## BEGIN Data shown
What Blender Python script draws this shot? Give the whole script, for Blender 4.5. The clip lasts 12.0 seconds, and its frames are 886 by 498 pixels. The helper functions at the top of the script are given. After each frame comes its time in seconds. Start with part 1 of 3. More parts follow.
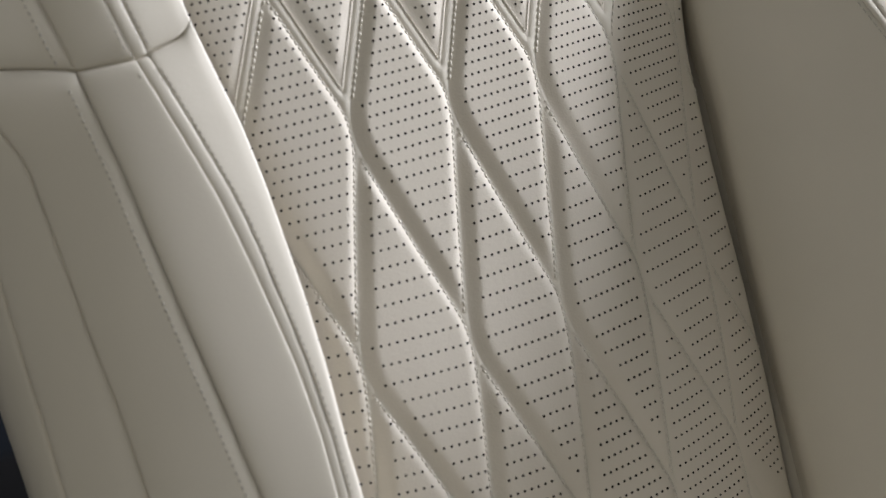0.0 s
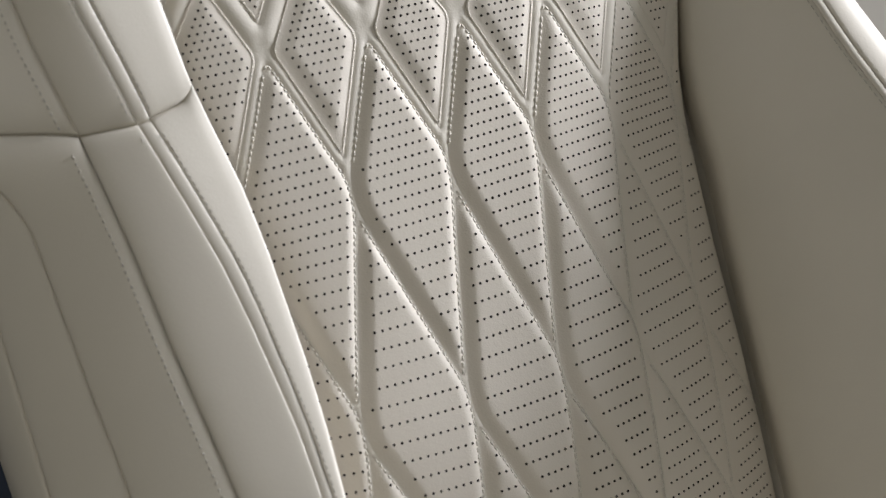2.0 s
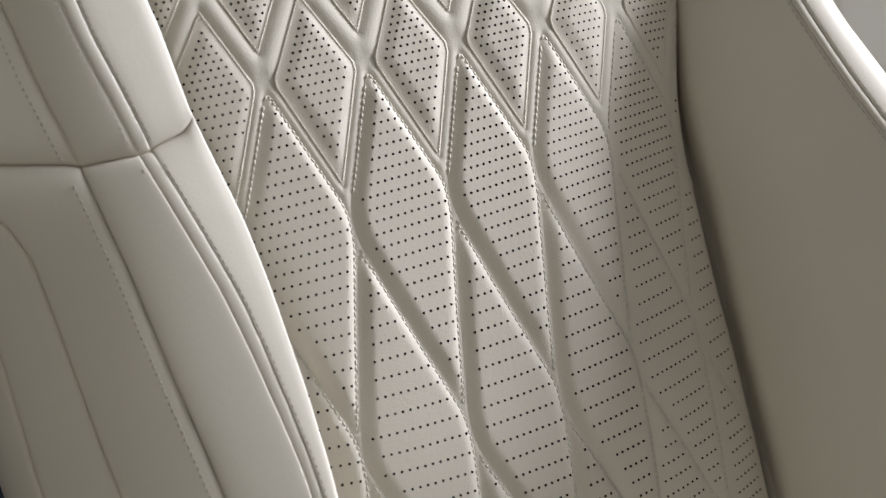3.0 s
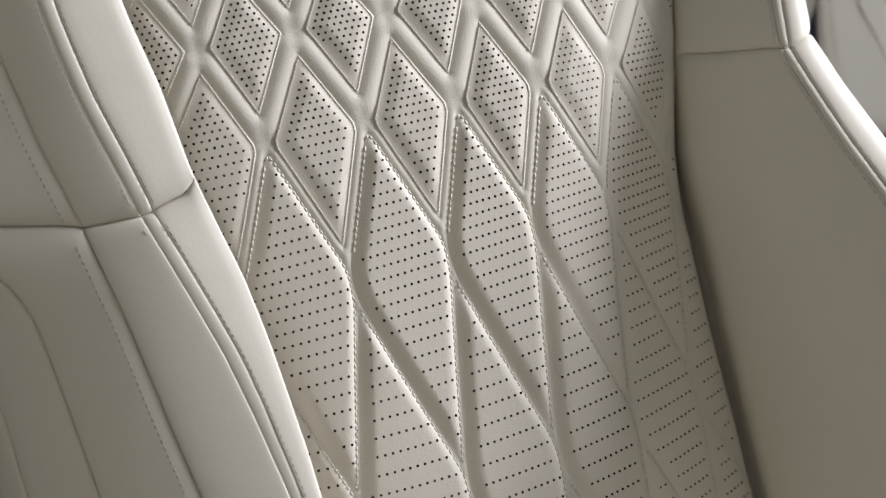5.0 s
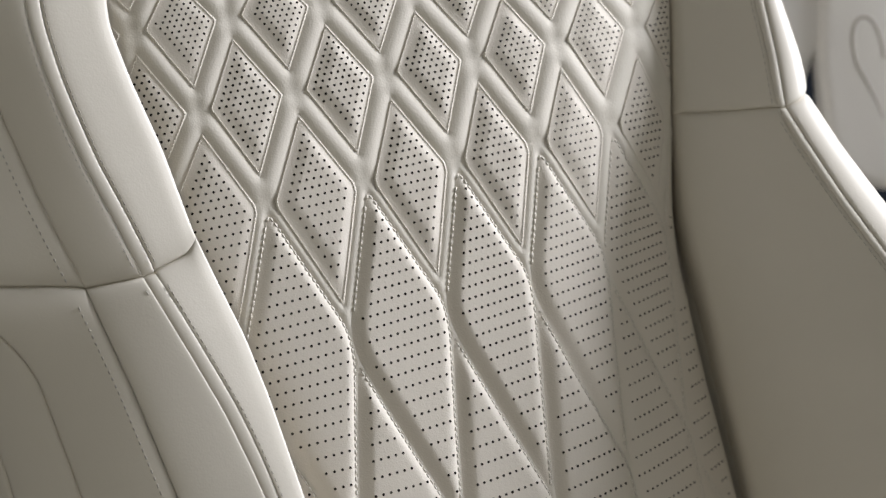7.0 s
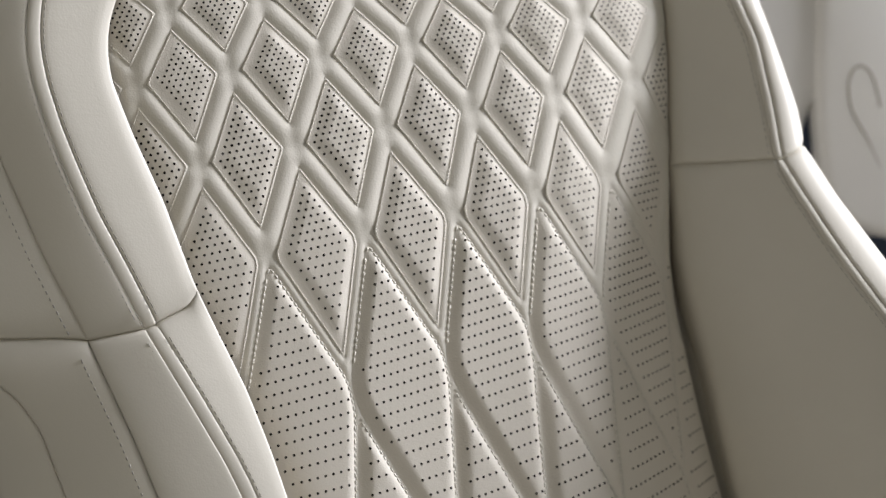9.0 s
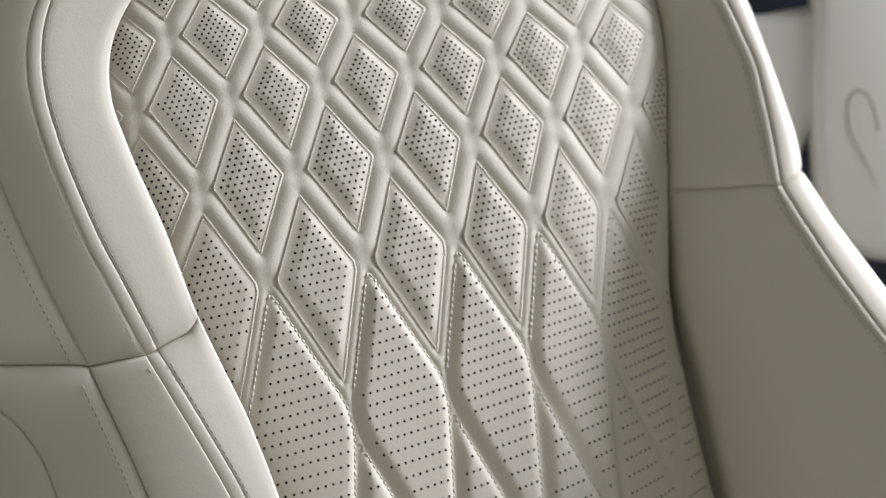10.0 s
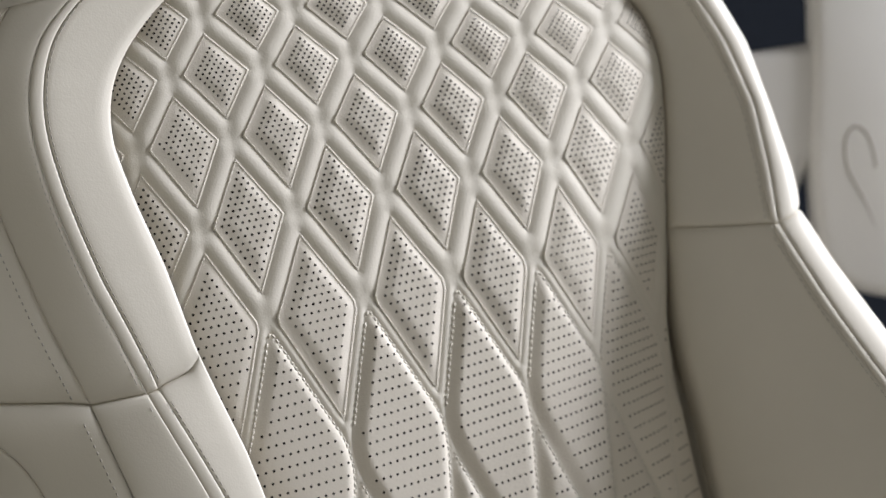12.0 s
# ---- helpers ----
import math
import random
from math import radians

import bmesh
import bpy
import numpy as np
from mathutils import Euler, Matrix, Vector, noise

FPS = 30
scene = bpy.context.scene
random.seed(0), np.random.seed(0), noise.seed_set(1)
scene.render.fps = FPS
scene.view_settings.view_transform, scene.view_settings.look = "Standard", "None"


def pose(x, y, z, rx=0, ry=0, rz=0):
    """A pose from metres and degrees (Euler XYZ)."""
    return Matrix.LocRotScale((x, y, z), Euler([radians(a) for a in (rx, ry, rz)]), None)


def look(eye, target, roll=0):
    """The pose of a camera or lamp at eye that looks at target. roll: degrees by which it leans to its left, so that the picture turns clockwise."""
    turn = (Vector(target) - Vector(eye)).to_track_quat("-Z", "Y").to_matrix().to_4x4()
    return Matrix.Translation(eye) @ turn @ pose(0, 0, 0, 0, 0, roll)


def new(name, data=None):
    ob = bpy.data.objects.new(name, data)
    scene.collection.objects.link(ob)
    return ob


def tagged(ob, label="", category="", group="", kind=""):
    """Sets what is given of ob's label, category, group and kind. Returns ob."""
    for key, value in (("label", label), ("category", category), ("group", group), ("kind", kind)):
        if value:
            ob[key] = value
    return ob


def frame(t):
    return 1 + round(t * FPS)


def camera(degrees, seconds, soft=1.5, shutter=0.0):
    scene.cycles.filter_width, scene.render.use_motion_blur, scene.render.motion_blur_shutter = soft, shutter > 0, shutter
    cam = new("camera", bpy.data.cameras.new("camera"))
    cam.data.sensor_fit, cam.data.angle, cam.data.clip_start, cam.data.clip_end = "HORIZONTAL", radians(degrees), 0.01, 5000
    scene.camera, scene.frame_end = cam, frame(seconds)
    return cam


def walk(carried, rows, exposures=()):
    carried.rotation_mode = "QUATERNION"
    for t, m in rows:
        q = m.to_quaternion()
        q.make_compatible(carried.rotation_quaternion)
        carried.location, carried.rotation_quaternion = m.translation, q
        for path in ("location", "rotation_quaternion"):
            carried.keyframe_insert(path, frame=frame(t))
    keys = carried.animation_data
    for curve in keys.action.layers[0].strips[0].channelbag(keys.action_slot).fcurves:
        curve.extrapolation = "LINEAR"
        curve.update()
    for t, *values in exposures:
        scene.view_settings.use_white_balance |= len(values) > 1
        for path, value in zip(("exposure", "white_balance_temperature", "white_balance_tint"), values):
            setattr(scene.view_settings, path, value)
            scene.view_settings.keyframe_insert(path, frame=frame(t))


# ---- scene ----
cam = camera(12.0, 12.0, soft=1.4)
cam.data.dof.use_dof = True
cam.data.dof.focus_distance = 2.552
cam.data.dof.aperture_fstop = 4.0
TURN = (60.26, 4.136, -20.6265)
ROWS = [
    (0.0, -0.7034, -2.1019, 2.0979), (0.5, -0.7029, -2.1031, 2.1088), (1.0, -0.7024, -2.1040, 2.1201),
    (1.5, -0.7018, -2.1048, 2.1307), (2.0, -0.7012, -2.1059, 2.1422), (2.5, -0.7007, -2.1069, 2.1524),
    (3.0, -0.6999, -2.1072, 2.1629), (5.0, -0.6969, -2.1086, 2.2042), (5.5, -0.6963, -2.1095, 2.2148),
    (6.0, -0.6956, -2.1103, 2.2263), (6.5, -0.6949, -2.1108, 2.2367), (7.0, -0.6942, -2.1111, 2.2463),
    (9.0, -0.6920, -2.1139, 2.2837), (9.5, -0.6914, -2.1143, 2.2929), (10.0, -0.6907, -2.1146, 2.3021),
    (10.5, -0.6901, -2.1149, 2.3100), (11.0, -0.6896, -2.1153, 2.3175), (11.5, -0.6892, -2.1156, 2.3244),
    (12.0, -0.6889, -2.1163, 2.3301),
]
walk(cam, [(t, pose(x, y, z, *TURN)) for t, x, y, z in ROWS])

# ---- light ----
world = bpy.data.worlds.new("world")
scene.world = world
world.use_nodes = True
sky = world.node_tree.nodes.new("ShaderNodeTexSky")
sky.sky_type, sky.sun_disc = "NISHITA", False
sky.sun_elevation, sky.sun_rotation = radians(14), radians(90)
world.node_tree.nodes["Background"].inputs["Strength"].default_value = 0.05
world.node_tree.links.new(sky.outputs["Color"], world.node_tree.nodes["Background"].inputs["Color"])


def area_lamp(name, eye, target, width, height, watts, color):
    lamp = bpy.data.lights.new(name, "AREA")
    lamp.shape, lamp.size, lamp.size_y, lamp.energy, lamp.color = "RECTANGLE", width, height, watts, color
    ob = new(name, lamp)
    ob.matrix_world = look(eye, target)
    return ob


# key light from the right; the wall opening around it is unseen
area_lamp("side_window_light", (4.9, -0.36, 2.84), (0.0, 0.05, 1.0), 1.7, 0.85, 578, (0.915, 0.93, 1.0))
# added fill from the front left; no such source is seen
area_lamp("front_fill_light", (-1.8, -3.5, 2.4), (0.0, 0.0, 1.0), 1.05, 1.2, 20.8, (1.0, 0.925, 0.74))
scene.view_settings.exposure = 0.0

# ---- materials ----


def material(name, color, rough, metal=0.0):
    mat = bpy.data.materials.new(name)
    mat.use_nodes = True
    b = mat.node_tree.nodes["Principled BSDF"]
    b.inputs["Base Color"].default_value = (*color, 1)
    b.inputs["Roughness"].default_value = rough
    b.inputs["Metallic"].default_value = metal
    b.inputs["Specular IOR Level"].default_value = 0.28
    return mat, mat.node_tree, b


def leather(name, color, rough=0.46, grain=900.0, depth=0.00012, tone=0.04, sheen=0.28):
    """Soft pigmented leather: pebble grain, fine creases and slight clouding of colour and gloss."""
    mat, tree, b = material(name, color, rough)
    b.inputs["Specular IOR Level"].default_value = sheen
    nodes, links = tree.nodes, tree.links
    where = nodes.new("ShaderNodeTexCoord")
    cells = nodes.new("ShaderNodeTexVoronoi")
    cells.feature, cells.inputs["Scale"].default_value = "F1", grain
    warp = nodes.new("ShaderNodeTexNoise")
    warp.inputs["Scale"].default_value, warp.inputs["Detail"].default_value = grain * 0.35, 4
    crease = nodes.new("ShaderNodeTexNoise")
    crease.inputs["Scale"].default_value, crease.inputs["Detail"].default_value, crease.inputs["Distortion"].default_value = 170, 6, 1.6
    cloud = nodes.new("ShaderNodeTexNoise")
    cloud.inputs["Scale"].default_value, cloud.inputs["Detail"].default_value = 14, 3
    for n in (cells, warp, crease, cloud):
        links.new(where.outputs["Object"], n.inputs["Vector"])
    add = nodes.new("ShaderNodeMath")
    add.operation, add.inputs[1].default_value = "MULTIPLY_ADD", 0.8
    links.new(warp.outputs["Fac"], add.inputs[0])
    links.new(cells.outputs["Distance"], add.inputs[2])
    add2 = nodes.new("ShaderNodeMath")
    add2.operation, add2.inputs[1].default_value = "MULTIPLY_ADD", 1.5
    links.new(crease.outputs["Fac"], add2.inputs[0])
    links.new(add.outputs[0], add2.inputs[2])
    bump = nodes.new("ShaderNodeBump")
    bump.inputs["Strength"].default_value, bump.inputs["Distance"].default_value = 0.55, depth
    links.new(add2.outputs[0], bump.inputs["Height"])
    links.new(bump.outputs["Normal"], b.inputs["Normal"])
    mix = nodes.new("ShaderNodeMix")
    mix.data_type = "RGBA"
    mix.inputs["A"].default_value = (*[c * (1 - tone) for c in color], 1)
    mix.inputs["B"].default_value = (*[min(1, c * (1 + tone)) for c in color], 1)
    links.new(cloud.outputs["Fac"], mix.inputs["Factor"])
    links.new(mix.outputs["Result"], b.inputs["Base Color"])
    gloss = nodes.new("ShaderNodeMapRange")
    gloss.inputs["To Min"].default_value, gloss.inputs["To Max"].default_value = rough - 0.06, rough + 0.06
    links.new(crease.outputs["Fac"], gloss.inputs["Value"])
    links.new(gloss.outputs["Result"], b.inputs["Roughness"])
    return mat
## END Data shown
Give back, word for word, only the lines above from the line holding "# ---- helpers" to the line holding "for t, *values", both included.

# ---- helpers ----
import math
import random
from math import radians

import bmesh
import bpy
import numpy as np
from mathutils import Euler, Matrix, Vector, noise

FPS = 30
scene = bpy.context.scene
random.seed(0), np.random.seed(0), noise.seed_set(1)
scene.render.fps = FPS
scene.view_settings.view_transform, scene.view_settings.look = "Standard", "None"


def pose(x, y, z, rx=0, ry=0, rz=0):
    """A pose from metres and degrees (Euler XYZ)."""
    return Matrix.LocRotScale((x, y, z), Euler([radians(a) for a in (rx, ry, rz)]), None)


def look(eye, target, roll=0):
    """The pose of a camera or lamp at eye that looks at target. roll: degrees by which it leans to its left, so that the picture turns clockwise."""
    turn = (Vector(target) - Vector(eye)).to_track_quat("-Z", "Y").to_matrix().to_4x4()
    return Matrix.Translation(eye) @ turn @ pose(0, 0, 0, 0, 0, roll)


def new(name, data=None):
    ob = bpy.data.objects.new(name, data)
    scene.collection.objects.link(ob)
    return ob


def tagged(ob, label="", category="", group="", kind=""):
    """Sets what is given of ob's label, category, group and kind. Returns ob."""
    for key, value in (("label", label), ("category", category), ("group", group), ("kind", kind)):
        if value:
            ob[key] = value
    return ob


def frame(t):
    return 1 + round(t * FPS)


def camera(degrees, seconds, soft=1.5, shutter=0.0):
    scene.cycles.filter_width, scene.render.use_motion_blur, scene.render.motion_blur_shutter = soft, shutter > 0, shutter
    cam = new("camera", bpy.data.cameras.new("camera"))
    cam.data.sensor_fit, cam.data.angle, cam.data.clip_start, cam.data.clip_end = "HORIZONTAL", radians(degrees), 0.01, 5000
    scene.camera, scene.frame_end = cam, frame(seconds)
    return cam


def walk(carried, rows, exposures=()):
    carried.rotation_mode = "QUATERNION"
    for t, m in rows:
        q = m.to_quaternion()
        q.make_compatible(carried.rotation_quaternion)
        carried.location, carried.rotation_quaternion = m.translation, q
        for path in ("location", "rotation_quaternion"):
            carried.keyframe_insert(path, frame=frame(t))
    keys = carried.animation_data
    for curve in keys.action.layers[0].strips[0].channelbag(keys.action_slot).fcurves:
        curve.extrapolation = "LINEAR"
        curve.update()
    for t, *values in exposures:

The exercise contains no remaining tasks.